For full-year 2025, management reiterated their focus on:

  • Pipeline conversion for lease expirations through 2027
  • Executing planned asset sales and monitoring capital markets for refinancing opportunities

Management noted that incentive fees will be excluded from normalized FFO, and that cash payments for these fees will occur in January 2026. Guidance assumes no major market disruptions and continued progress on leasing and dispositions.

Takeaways

ILPT is leveraging strong leasing spreads and portfolio stability to drive cash flow growth, but remains heavily reliant on asset sales and interest expense management to address its elevated leverage.

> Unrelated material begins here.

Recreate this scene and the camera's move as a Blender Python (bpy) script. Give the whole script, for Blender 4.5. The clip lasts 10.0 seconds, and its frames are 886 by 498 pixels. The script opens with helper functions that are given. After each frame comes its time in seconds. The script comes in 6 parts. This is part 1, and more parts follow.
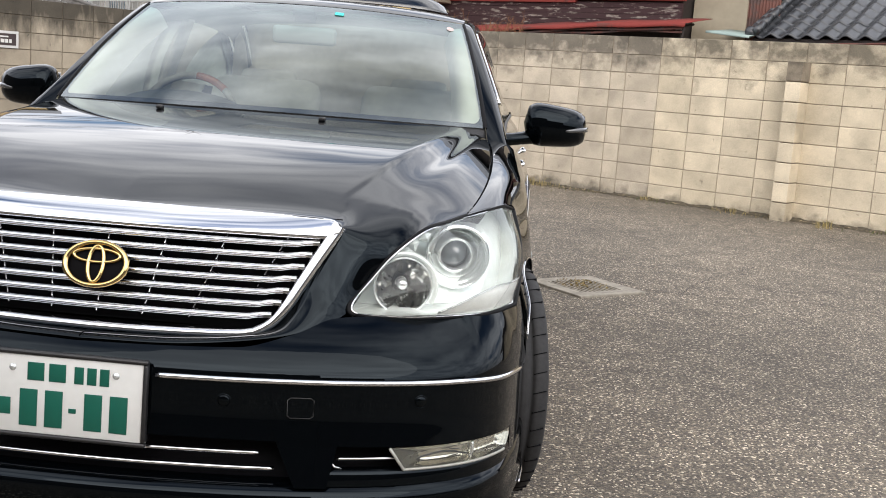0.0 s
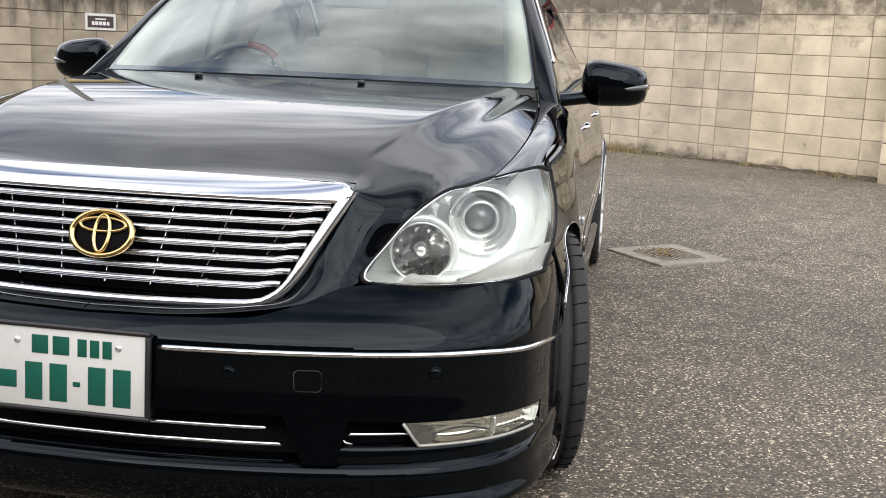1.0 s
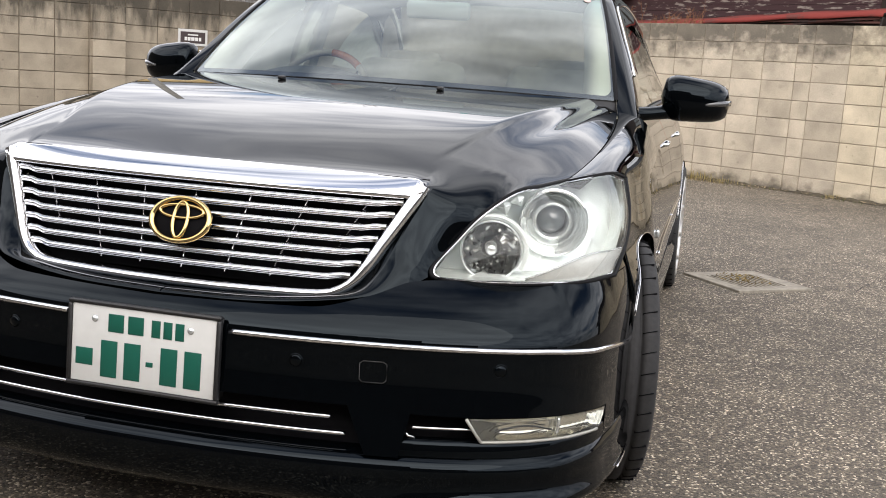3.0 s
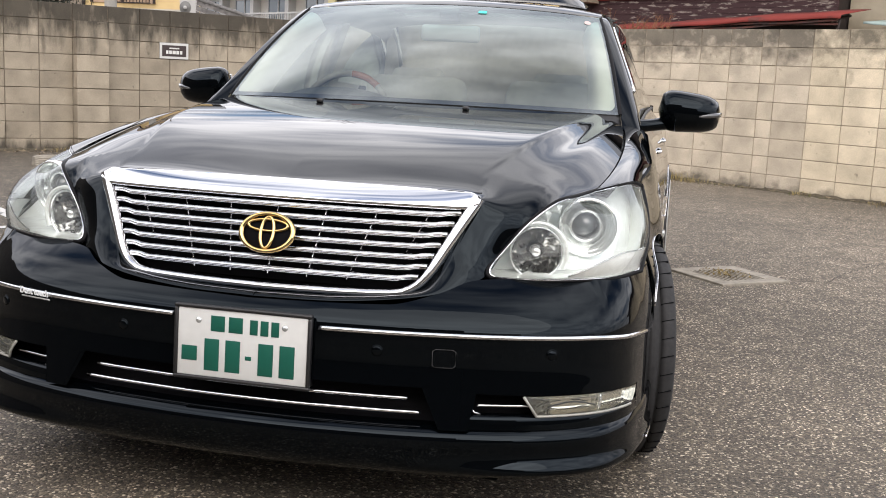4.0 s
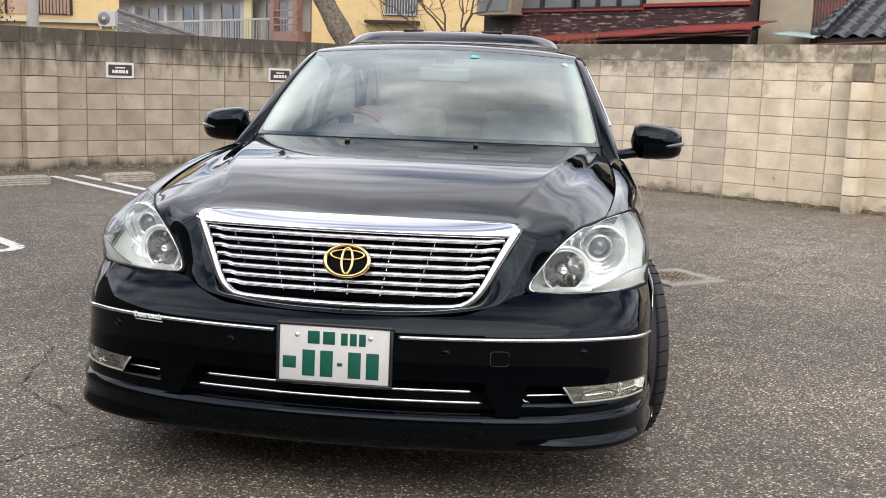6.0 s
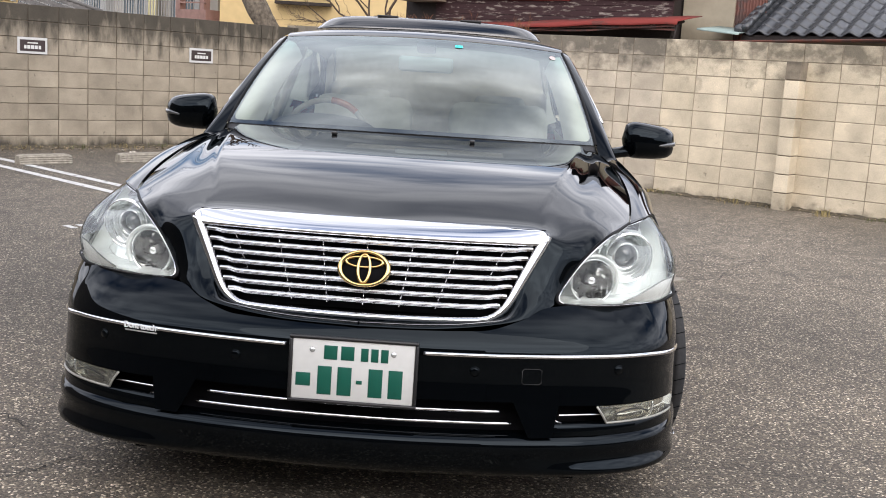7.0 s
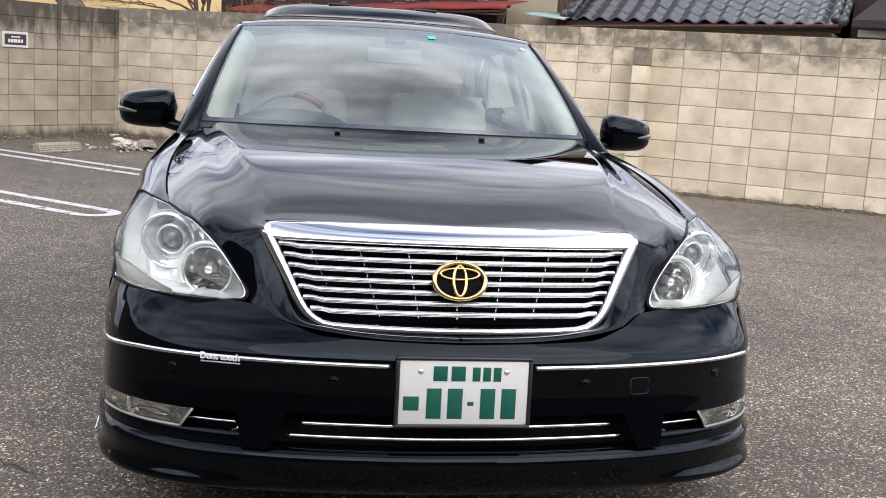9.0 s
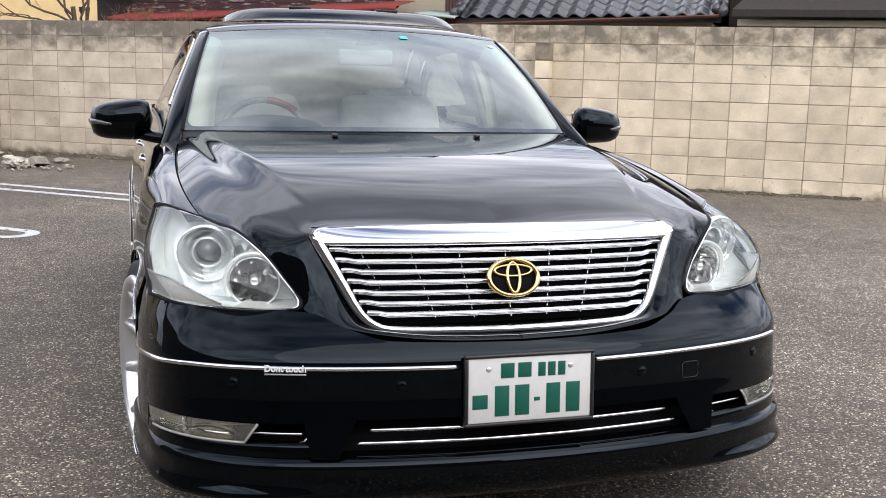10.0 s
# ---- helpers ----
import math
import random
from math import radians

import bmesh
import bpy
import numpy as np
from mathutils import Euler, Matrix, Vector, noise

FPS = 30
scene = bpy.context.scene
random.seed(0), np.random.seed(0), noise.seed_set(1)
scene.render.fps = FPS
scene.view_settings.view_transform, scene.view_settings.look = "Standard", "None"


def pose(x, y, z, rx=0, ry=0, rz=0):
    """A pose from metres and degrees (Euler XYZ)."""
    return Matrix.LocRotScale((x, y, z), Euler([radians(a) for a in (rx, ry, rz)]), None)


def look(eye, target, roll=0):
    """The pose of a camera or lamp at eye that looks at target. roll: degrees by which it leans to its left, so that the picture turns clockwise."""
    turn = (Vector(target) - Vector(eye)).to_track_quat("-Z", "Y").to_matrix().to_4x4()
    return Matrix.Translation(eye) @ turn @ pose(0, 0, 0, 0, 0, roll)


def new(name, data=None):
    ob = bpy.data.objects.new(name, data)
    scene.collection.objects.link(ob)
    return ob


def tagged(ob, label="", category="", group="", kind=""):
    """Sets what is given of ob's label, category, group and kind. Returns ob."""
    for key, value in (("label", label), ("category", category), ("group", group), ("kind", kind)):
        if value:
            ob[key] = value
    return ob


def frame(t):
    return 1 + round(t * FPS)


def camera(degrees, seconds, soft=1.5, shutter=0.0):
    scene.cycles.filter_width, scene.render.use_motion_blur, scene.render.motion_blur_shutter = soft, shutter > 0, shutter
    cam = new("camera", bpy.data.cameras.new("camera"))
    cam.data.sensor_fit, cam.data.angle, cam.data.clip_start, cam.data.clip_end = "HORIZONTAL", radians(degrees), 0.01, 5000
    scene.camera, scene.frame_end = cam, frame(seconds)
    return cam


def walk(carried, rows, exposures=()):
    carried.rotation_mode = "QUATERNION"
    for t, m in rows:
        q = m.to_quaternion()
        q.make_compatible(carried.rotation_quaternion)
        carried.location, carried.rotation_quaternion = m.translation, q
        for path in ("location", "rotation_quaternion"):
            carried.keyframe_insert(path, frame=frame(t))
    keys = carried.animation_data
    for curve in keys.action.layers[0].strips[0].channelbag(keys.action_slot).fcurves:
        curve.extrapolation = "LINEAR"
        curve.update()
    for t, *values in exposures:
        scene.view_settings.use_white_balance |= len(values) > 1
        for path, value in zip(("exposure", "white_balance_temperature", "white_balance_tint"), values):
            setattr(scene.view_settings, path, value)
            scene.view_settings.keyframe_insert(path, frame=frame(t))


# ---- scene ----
cam = camera(45.5, 10.0, soft=1.0)
PATH = [
    (0, (0.902, -2.053, 1.167), (0.766, -0.083, 0.849), 4.2),
    (0.5, (1.01, -1.989, 1.153), (0.79, -0.033, 0.798), 3.4),
    (1, (1.084, -1.892, 1.133), (0.747, 0.043, 0.755), 2.3),
    (1.5, (1.113, -1.841, 1.102), (0.708, 0.081, 0.728), 2.1),
    (2, (1.122, -1.808, 1.075), (0.67, 0.106, 0.711), 3.0),
    (2.5, (1.122, -1.812, 1.065), (0.627, 0.094, 0.718), 3.5),
    (3.8, (1.005, -2.226, 1.112), (0.572, -0.301, 0.787), 3.5),
    (4, (0.979, -2.305, 1.126), (0.561, -0.377, 0.799), 2.7),
    (4.5, (1.004, -2.524, 1.211), (0.612, -0.589, 0.886), 1.4),
    (5, (0.996, -2.724, 1.267), (0.631, -0.78, 0.966), 1.2),
    (5.5, (0.837, -2.946, 1.281), (0.514, -0.995, 0.981), 1.4),
    (6, (0.702, -2.955, 1.27), (0.443, -0.997, 0.953), 1.9),
    (6.2, (0.635, -2.913, 1.267), (0.417, -0.951, 0.945), 2.0),
    (7.3, (0.176, -2.729, 1.281), (0.161, -0.757, 0.945), 3.8),
    (7.5, (0.075, -2.74, 1.28), (0.099, -0.768, 0.945), 3.6),
    (8, (-0.112, -2.666, 1.269), (0.0, -0.699, 0.922), 2.7),
    (8.5, (-0.282, -2.534, 1.264), (-0.078, -0.577, 0.905), 2.9),
    (9, (-0.51, -2.519, 1.273), (-0.174, -0.577, 0.928), 3.5),
    (9.5, (-0.775, -2.512, 1.276), (-0.317, -0.593, 0.944), 2.5),
    (10, (-0.962, -2.407, 1.246), (-0.393, -0.519, 0.913), 1.4),
]
EXPOSURE = 0.55
walk(cam, [(t, look(eye, target, roll)) for t, eye, target, roll in PATH],
     [(0, EXPOSURE, 6450, 10.5), (2.5, EXPOSURE, 6560, 11), (4.5, EXPOSURE, 6550, 12.8), (6, EXPOSURE, 6420, 12.3), (8, EXPOSURE, 6260, 13.6), (10, EXPOSURE, 6200, 13.6)])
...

  • Leasing Execution: 22% average roll-ups and robust pipeline conversion are critical for sustaining NOI growth and offsetting rollover risk.
  • Balance Sheet Focus: Dispositions and refinancing remain the primary tools for deleveraging and managing interest rate exposure.
  • 2026 Watchpoints: Investors should monitor asset sale execution, Hawaii and Indiana lease-ups, and any shifts in capital market access as key drivers of future performance.

Conclusion

ILPT’s Q3 2025 results underscore the company’s operational resilience and strategic focus on cash flow growth, but highlight the ongoing need for balance sheet discipline. With strong leasing spreads and a robust pipeline, the company is positioned to navigate near-term headwinds, but execution on asset sales and refinancing will be pivotal for long-term value creation.

Industry Read-Through

ILPT’s experience this quarter reflects broader industrial REIT themes: leasing spreads remain robust for high-quality assets, but capital structure and refinancing risk are top of mind as interest rates stay elevated. Owner-user demand is supporting premium pricing for select assets, while vacant or secondary properties face more scrutiny and potential impairments. E-commerce and reshoring continue to underpin structural demand, but sector-wide supply and vacancy pressures are tempering rent growth outside core markets. Investors across the industrial real estate space should closely watch for signs of capital market tightening and the impact on refinancing and asset sales.